Bored, she enrolled in cooking classes at Le Cordon Bleu culinary institute but later emphasized that she “took the dilettante course rather than the diploma course.”
When she returned to New York in 1972, she was raising two daughters in the Dakota apartments when a bachelor neighbor called in a panic over a dinner party he had planned.
She offered to cook for him, which led her to open a catering company.
One client whom she impressed was Rosso, an ad executive, who hired her to cater a press function.
The future partners sat behind a screen and talked about how hard it was to shop and cook after working all day.
They saw a need for a shop where customers could stop on the way home and get everything they needed to easily make an evening meal.
By 1985, the Silver Palate had exploded into an estimated $10-million-a-year business. It included a full-service catering operation and pre-packaged high-quality convenience foods.
At one point, it had more than 120 products in 1,500 stores.
In 1985, the partners sold a controlling interest in the company but stayed on until 1988. By then their friendship had become strained.
In addition to their first cookbook, the pair co-wrote three others, including one pegged to seasonal celebrations, “The Silver Palate Good Times Cookbook,” (1984), which won a James Beard Award.
Lukins wrote several more cookbooks on her own, including “Sheila Lukins All Around the World Cookbook,” inspired by her travels to 33 countries.
The book’s 1994 release was complicated by a cerebral hemorrhage that nearly killed her in 1991.

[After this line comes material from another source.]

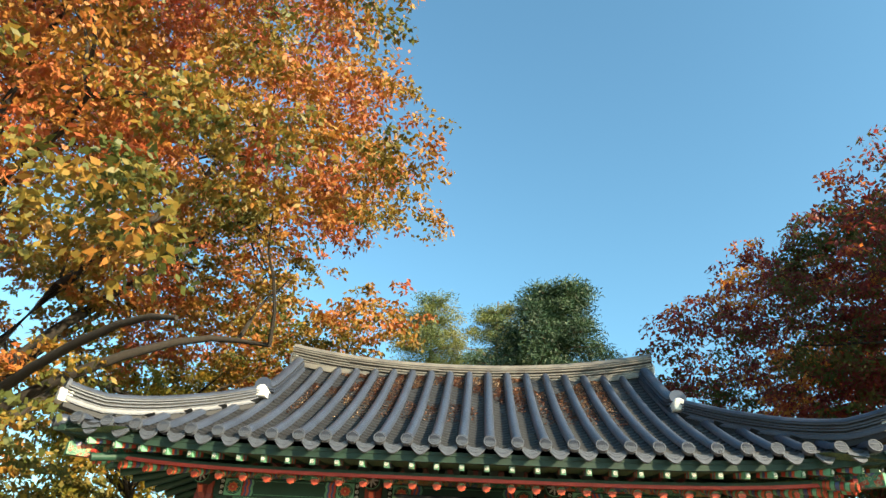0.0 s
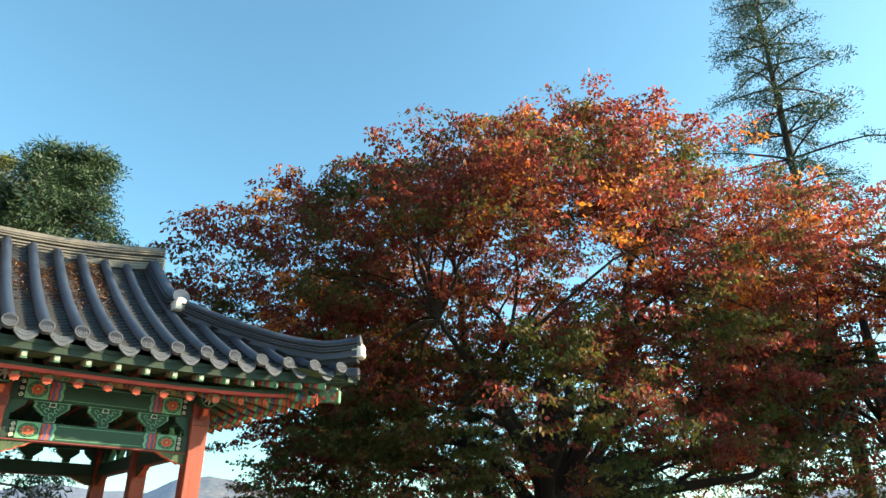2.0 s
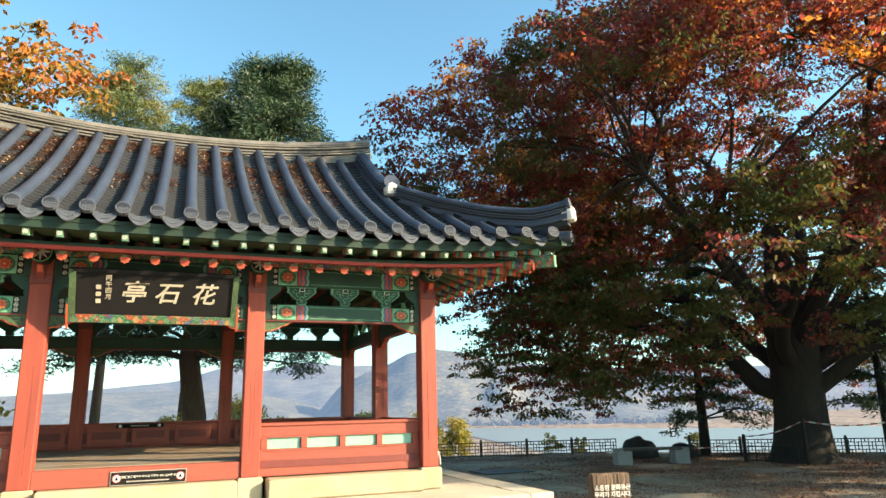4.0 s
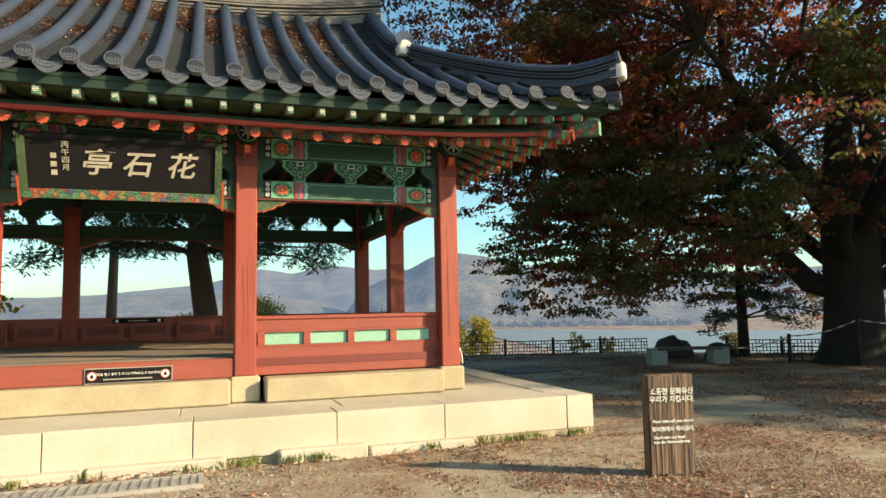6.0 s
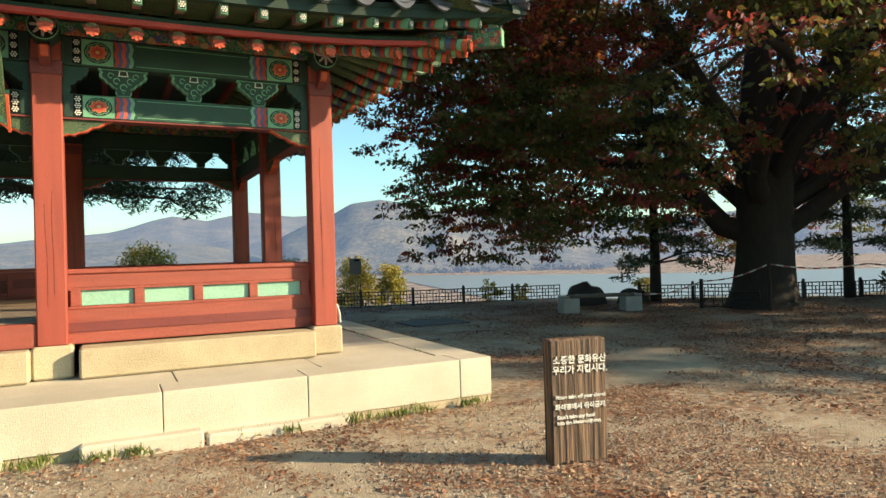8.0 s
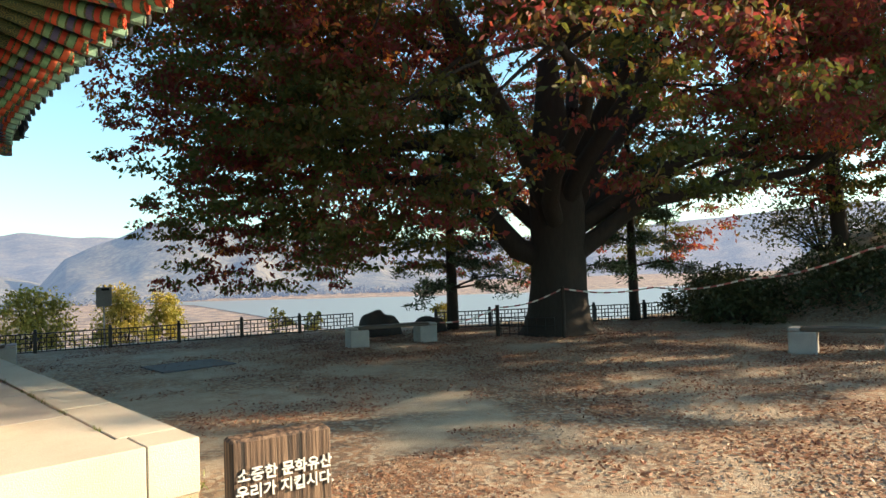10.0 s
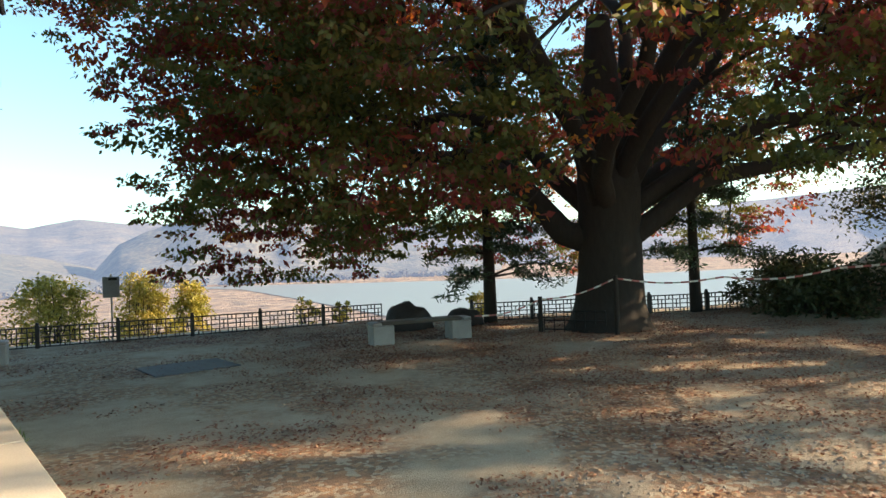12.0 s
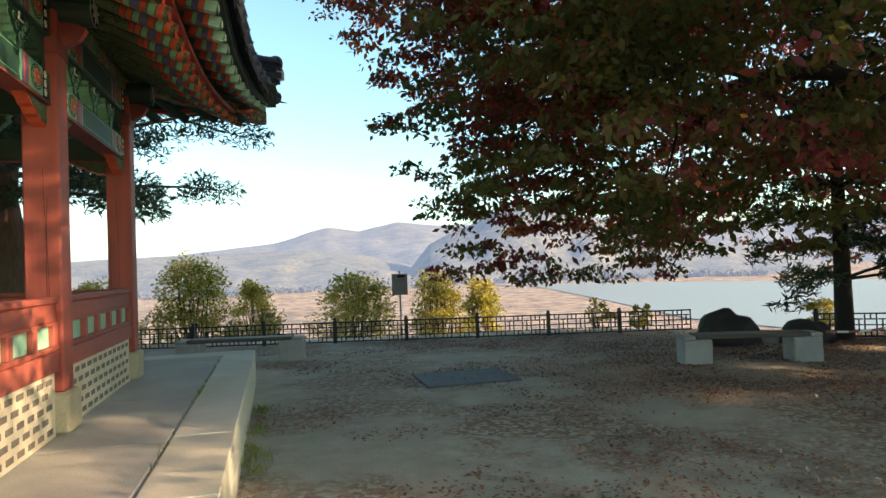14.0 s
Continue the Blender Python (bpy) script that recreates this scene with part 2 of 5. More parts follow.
def ground_material():
    """Packed sand with drifts of trodden brown leaf crumbs."""
    k = Nodes("packed_sand", 0.95)
    big = k.noise(0.5, 5)
    mid = k.noise(3.0, 6)
    fine = k.noise(60, 4)
    c = k.ramp(mid, (0.3, (0.33, 0.268, 0.190)), (0.7, (0.50, 0.425, 0.315)))
    c = k.mix(0.4, c, k.ramp(fine, (0.3, (0.13, 0.108, 0.08)), (0.72, (0.50, 0.44, 0.345))))
    v = k.add("TexVoronoi", Scale=22.0)
    k.link(k.coords(), v.inputs["Vector"])
    pick = k.add("SeparateColor")
    k.link(v.outputs["Color"], pick.inputs[0])
    crumb = k.ramp(pick.outputs[0], (0.0, (0.16, 0.075, 0.04)), (0.35, (0.25, 0.12, 0.06)), (0.6, (0.33, 0.18, 0.09)), (0.8, (0.10, 0.055, 0.035)), hard=True)
    drift = k.ramp(big, (0.45, (0, 0, 0)), (0.56, (0.88, 0.88, 0.88)))
    some = k.ramp(pick.outputs[1], (0.0, (0.85, 0.85, 0.85)), (0.75, (0, 0, 0)), hard=True)
    c = k.mix(k.mix(1.0, drift, some, "MULTIPLY"), c, crumb)
    k.colour(c).bump(fine, 0.9, 0.02)
    return k.m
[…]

Forced to re-learn such basic skills as walking and reading, she continued to travel with the help of an assistant or her husband.
When asked to name her favorite recipe in “All Around the World,” Lukins told The Times in 1994, “Peloponnesian lamb shanks,” and recommended serving them with orzo or a vegetable couscous.
Lukins, who was divorced, is survived by her two daughters, Molly and Annabel, and two grandchildren.